SV2 Founder & Board Chair Emeritus
Laura Arrillaga-Andreessen is the Founder and President of the Laura Arrillaga-Andreessen Foundation (LAAF), an educational content platform that empowers all individuals to give, live and lead in a way that matters more. Laura is Co-Founder and President of the Marc and Laura Andreessen Foundation. She is Co-President of the Arrillaga Foundation, Co-Founder of the Guild Theatre, a trustee of the National Gallery of Art and a board member of the Robin Hood Education + Technology Fund.
Since 2000, Laura has created and teaches Stanford Graduate School of Business’ (Stanford GSB) first courses on Strategic Philanthropy, Individual Philanthropy, Philanthropy, Inclusivity and Leadership and Philanthropic Institutions and Justice. Laura has also developed and teaches Power of You: Women in Leadership to prepare students to meet the challenges that currently exist for women leaders in the workplace, as well as promote inclusivity and advance impact with her “accessible leadership” model. She has also developed and taught numerous courses at Stanford University on design thinking to create social impact, technology’s disruption of the social sector and grantmaking. Laura is the Founder and Board Chairman (2006–present) of Stanford Center on Philanthropy and Civil Society (PACS), a global research center committed to exploring ideas and strategies for the social change sector and publisher of the award-winning Stanford Social Innovation Review (SSIR).
Laura is the Founder, Chairman Emeritus and former Chairman (1998–2008) of the Silicon Valley Social Ventures (SV2), a venture philanthropy fund of over 200 individuals and families who leverage their financial, intellectual and human capital to fund and scale innovative nonprofits. To date, SV2 has made more than 95 grants to and investments in Bay Area nonprofits and social enterprises, providing more than $5.8 million in funding. Laura’s New York Times bestselling and award-winning book, Giving 2.0: Transform Your Giving and Our World (Wiley, 2011), empowers people of all backgrounds, ages and passions to give their time, money, networks and expertise with greater impact. Laura is a contributing author to Frontiers in Social Innovation (Harvard Business Review Press, 2022) and has written for The Washington Post, Worth Magazine, T Magazine – The New York Times, the Huffington Post and SSIR. Laura has been profiled in The New York Times, The Wall Street Journal, Barron’s, Forbes, The Chronicle of Philanthropy and Vogue.

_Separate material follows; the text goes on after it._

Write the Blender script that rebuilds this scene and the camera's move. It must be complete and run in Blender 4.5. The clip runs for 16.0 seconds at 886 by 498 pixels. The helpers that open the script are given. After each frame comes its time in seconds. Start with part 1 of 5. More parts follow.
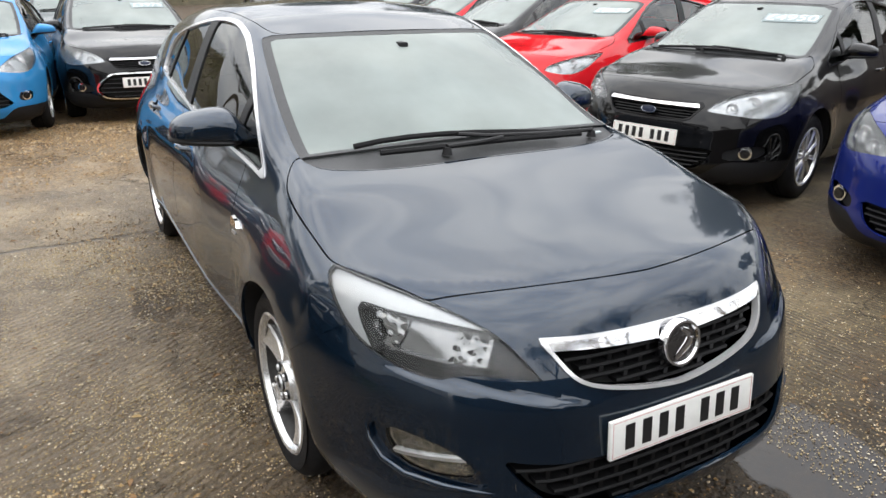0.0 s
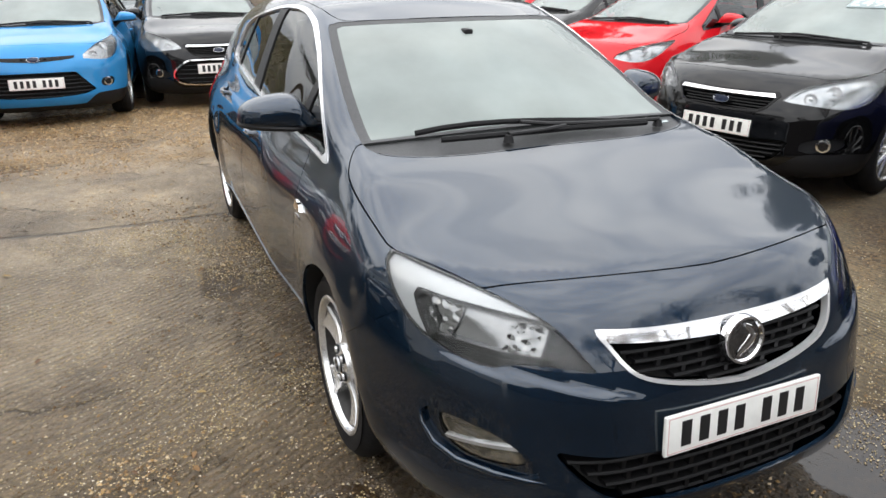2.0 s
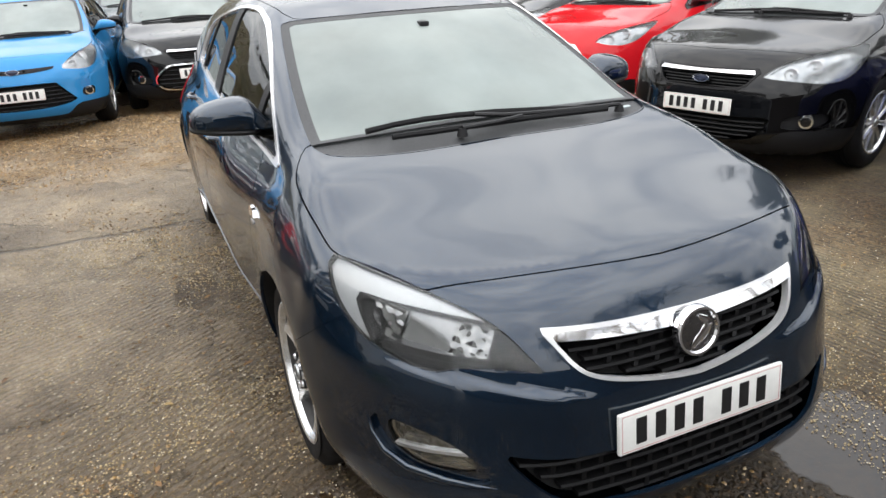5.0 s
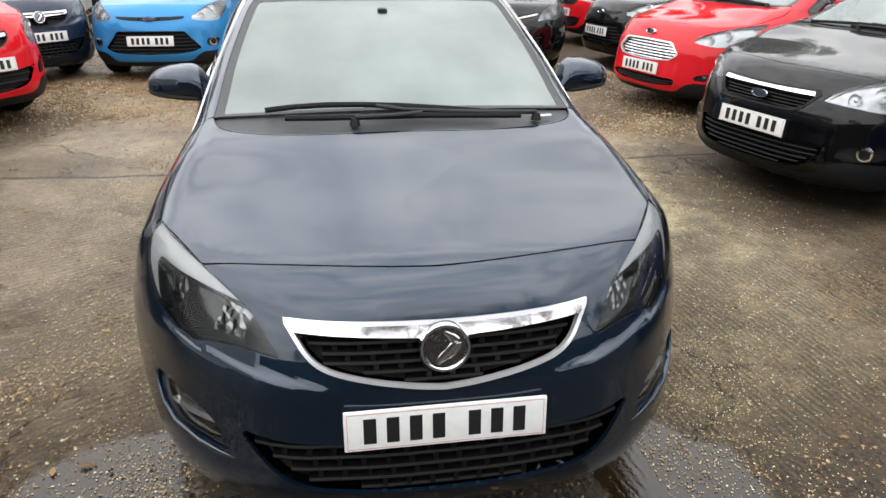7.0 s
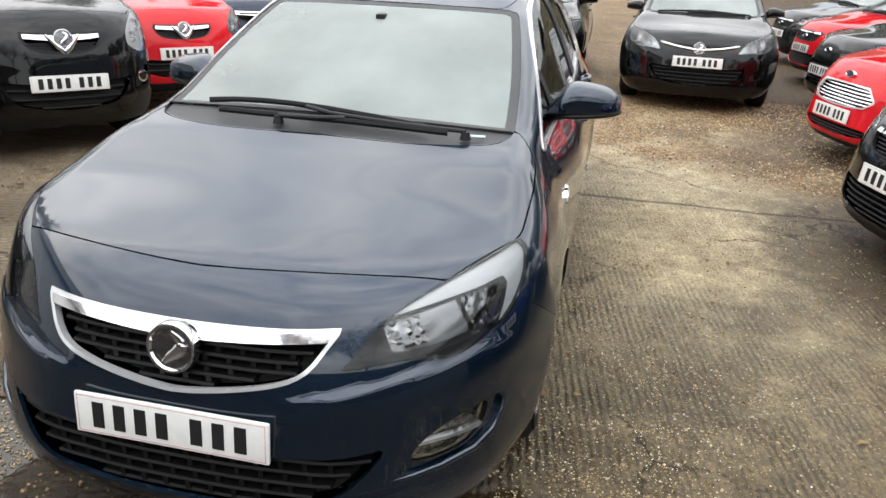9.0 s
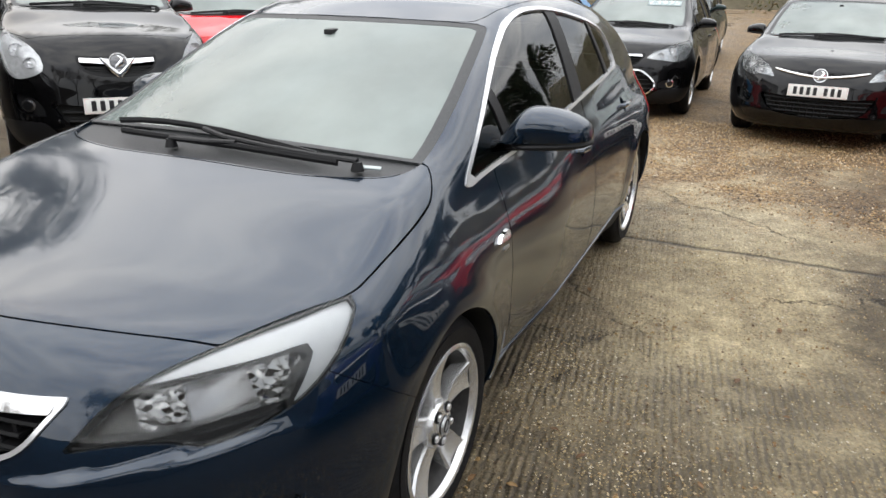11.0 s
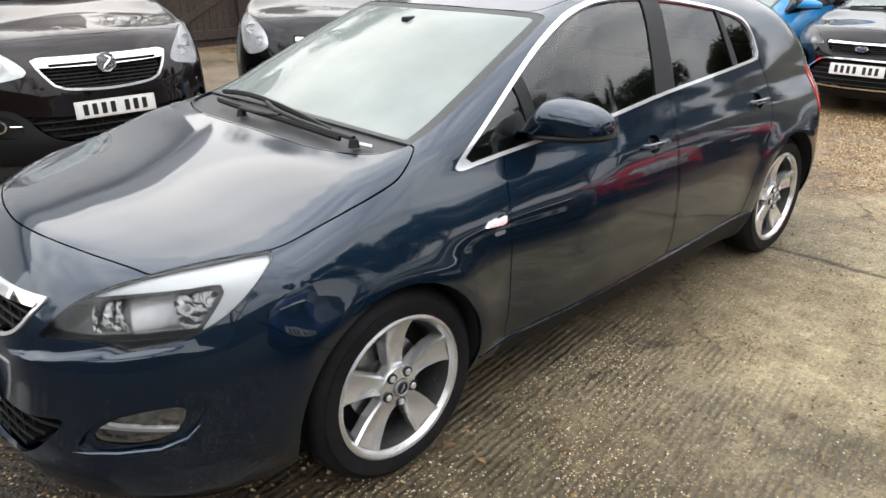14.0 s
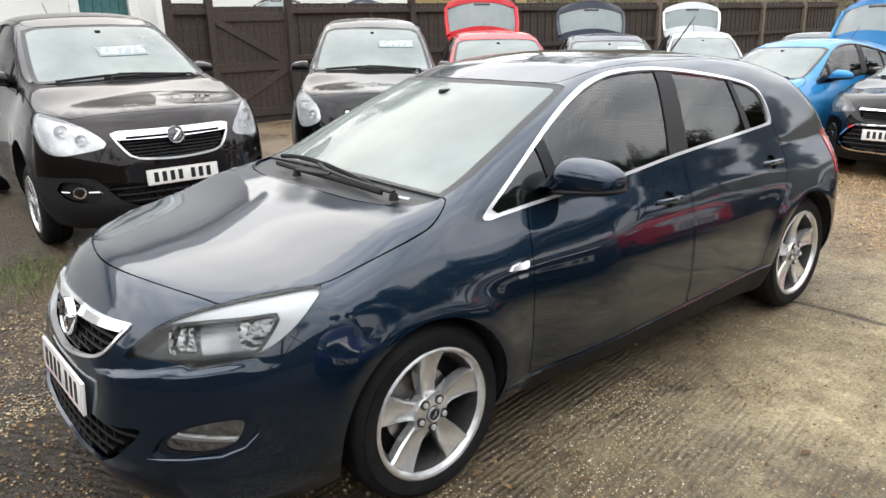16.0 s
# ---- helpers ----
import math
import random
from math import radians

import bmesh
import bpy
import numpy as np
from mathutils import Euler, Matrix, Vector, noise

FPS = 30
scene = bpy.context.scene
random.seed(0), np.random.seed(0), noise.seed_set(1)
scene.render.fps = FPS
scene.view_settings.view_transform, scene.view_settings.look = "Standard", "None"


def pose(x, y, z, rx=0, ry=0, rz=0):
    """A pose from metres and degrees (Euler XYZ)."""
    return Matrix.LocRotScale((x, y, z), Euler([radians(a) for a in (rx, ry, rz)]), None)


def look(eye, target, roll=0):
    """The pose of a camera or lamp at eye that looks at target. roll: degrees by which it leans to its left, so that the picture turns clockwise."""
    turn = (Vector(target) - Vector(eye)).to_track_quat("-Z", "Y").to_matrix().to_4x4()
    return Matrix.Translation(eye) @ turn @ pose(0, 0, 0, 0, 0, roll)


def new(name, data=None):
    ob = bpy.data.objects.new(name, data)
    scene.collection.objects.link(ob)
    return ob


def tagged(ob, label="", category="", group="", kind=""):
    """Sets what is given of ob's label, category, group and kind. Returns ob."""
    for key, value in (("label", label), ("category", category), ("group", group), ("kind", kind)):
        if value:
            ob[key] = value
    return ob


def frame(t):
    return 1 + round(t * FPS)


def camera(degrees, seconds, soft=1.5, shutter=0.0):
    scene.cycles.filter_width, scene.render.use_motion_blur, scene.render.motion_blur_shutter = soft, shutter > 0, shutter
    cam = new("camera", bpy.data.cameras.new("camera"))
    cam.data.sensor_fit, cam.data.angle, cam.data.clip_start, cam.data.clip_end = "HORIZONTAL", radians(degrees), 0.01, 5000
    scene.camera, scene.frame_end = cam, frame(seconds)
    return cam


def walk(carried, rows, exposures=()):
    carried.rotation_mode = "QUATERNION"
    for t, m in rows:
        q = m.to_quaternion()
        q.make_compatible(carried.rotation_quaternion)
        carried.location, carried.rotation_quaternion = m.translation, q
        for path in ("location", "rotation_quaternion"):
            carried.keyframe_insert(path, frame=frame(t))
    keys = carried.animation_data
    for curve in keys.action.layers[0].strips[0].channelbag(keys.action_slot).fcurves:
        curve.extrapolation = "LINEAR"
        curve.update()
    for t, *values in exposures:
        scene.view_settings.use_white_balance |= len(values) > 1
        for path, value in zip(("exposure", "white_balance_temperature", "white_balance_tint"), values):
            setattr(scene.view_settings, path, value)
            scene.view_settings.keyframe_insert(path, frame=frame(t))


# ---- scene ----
cam = camera(62.5, 16.0)
PATH = [
    (0, (3.458, -1.378, 1.603), (1.822, -0.477, 0.89), 0.6),
    (0.5, (3.454, -1.377, 1.602), (1.817, -0.475, 0.889), 0.5),
    (1, (3.454, -1.375, 1.602), (1.82, -0.469, 0.89), 0.0),
    (1.5, (3.453, -1.376, 1.6), (1.758, -0.594, 0.882), 1.3),
    (2, (3.468, -1.363, 1.601), (1.765, -0.623, 0.857), 0.1),
    (2.5, (3.466, -1.359, 1.604), (1.797, -0.535, 0.873), 1.0),
    (3, (3.467, -1.349, 1.603), (1.804, -0.495, 0.89), 0.2),
    (3.5, (3.474, -1.336, 1.606), (1.813, -0.476, 0.899), 0.1),
    (4, (3.478, -1.328, 1.598), (1.818, -0.468, 0.886), 0.5),
    (4.2, (3.468, -1.316, 1.596), (1.798, -0.479, 0.881), -0.8),
    (6.3, (3.6, -0.627, 1.608), (1.846, -0.128, 0.787), -0.9),
    (6.5, (3.653, -0.504, 1.616), (1.882, -0.06, 0.799), -0.7),
    (7, (3.791, -0.263, 1.656), (1.991, 0.037, 0.837), 0.7),
    (7.5, (3.711, 0.023, 1.632), (1.886, 0.15, 0.824), 2.5),
    (8, (3.678, 0.303, 1.646), (1.859, 0.344, 0.817), 1.2),
    (8.5, (3.721, 0.652, 1.668), (1.91, 0.392, 0.86), 1.2),
    (9, (3.602, 0.932, 1.616), (1.801, 0.555, 0.833), 2.3),
    (9.2, (3.52, 1.054, 1.594), (1.718, 0.64, 0.832), 4.1),
    (11.3, (2.845, 1.662, 1.537), (1.193, 0.798, 0.811), -0.2),
    (11.5, (2.75, 1.765, 1.545), (1.143, 0.824, 0.816), -0.5),
    (12, (2.516, 1.938, 1.556), (0.995, 0.835, 0.872), -0.2),
    (12.5, (2.343, 1.998, 1.527), (0.867, 0.821, 0.868), 0.4),
    (13, (2.353, 2.219, 1.529), (0.959, 0.963, 0.838), 0.9),
    (13.5, (2.458, 2.316, 1.568), (1.172, 0.983, 0.815), -0.9),
    (14, (2.575, 2.323, 1.576), (1.312, 0.974, 0.811), -0.6),
    (14.5, (2.642, 2.417, 1.608), (1.323, 1.044, 0.996), -1.7),
    (15, (2.687, 2.539, 1.595), (1.395, 1.113, 1.05), -2.1),
    (15.5, (2.73, 2.59, 1.59), (1.463, 1.125, 1.086), -1.4),
    (16, (2.737, 2.584, 1.583), (1.522, 1.105, 1.004), -1.7),
]
walk(cam, [(t, look(eye, target, roll)) for t, eye, target, roll in PATH], [(0.0, 0.86), (9.2, 0.88), (11.4, 0.70), (12.2, 0.78), (13.2, 1.0), (16.0, 1.0)])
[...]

She has been featured on Charlie Rose, CNN with Erin Burnett, MSNBC with Dylan Ratigan and CNBC Power Lunch.
She is a former trustee of Silicon Valley Community Foundation, Hoover Institution, Castilleja School, Menlo School, Eastside Preparatory School and San Francisco Art Institute. In addition to receiving numerous California philanthropy awards, Laura was a 2005 Henry Crown Fellow of the Aspen Institute; received the 2005 President’s Volunteer Service Award from the Points of Light Foundation; was honored with the World Affairs Council’s Global Philanthropy Forum 2011 Global Citizen Award, as well as was awarded the 2014 Commonwealth Club Distinguished Citizen Award.
Laura holds an MBA from the Stanford GSB, as well as an MA in Education, BA and MA in Art History all from Stanford University. In total Laura holds five degrees from Stanford including one conferred by Bing Nursery School, where she graduated with honors by consuming vast quantities of Play-Doh under the crafts table. Laura finds immense joy in dancing (by herself or with others), perennial mistletoe, sea salt flakes, gelatinous bone broth, combat boots and her all-black wardrobe. Laura lives with her trophy husband, technology entrepreneur and venture capitalist Marc Andreessen, near Stanford University. Together they are obsessed with books, art, the golden age of streaming and laughing to the point of incapacitation. Inspired by their seven-year-old son, they are raising two vivacious garden snails (Phillipe and Augustine) and are excitedly planning their move to a home built entirely of Legos and snap circuits.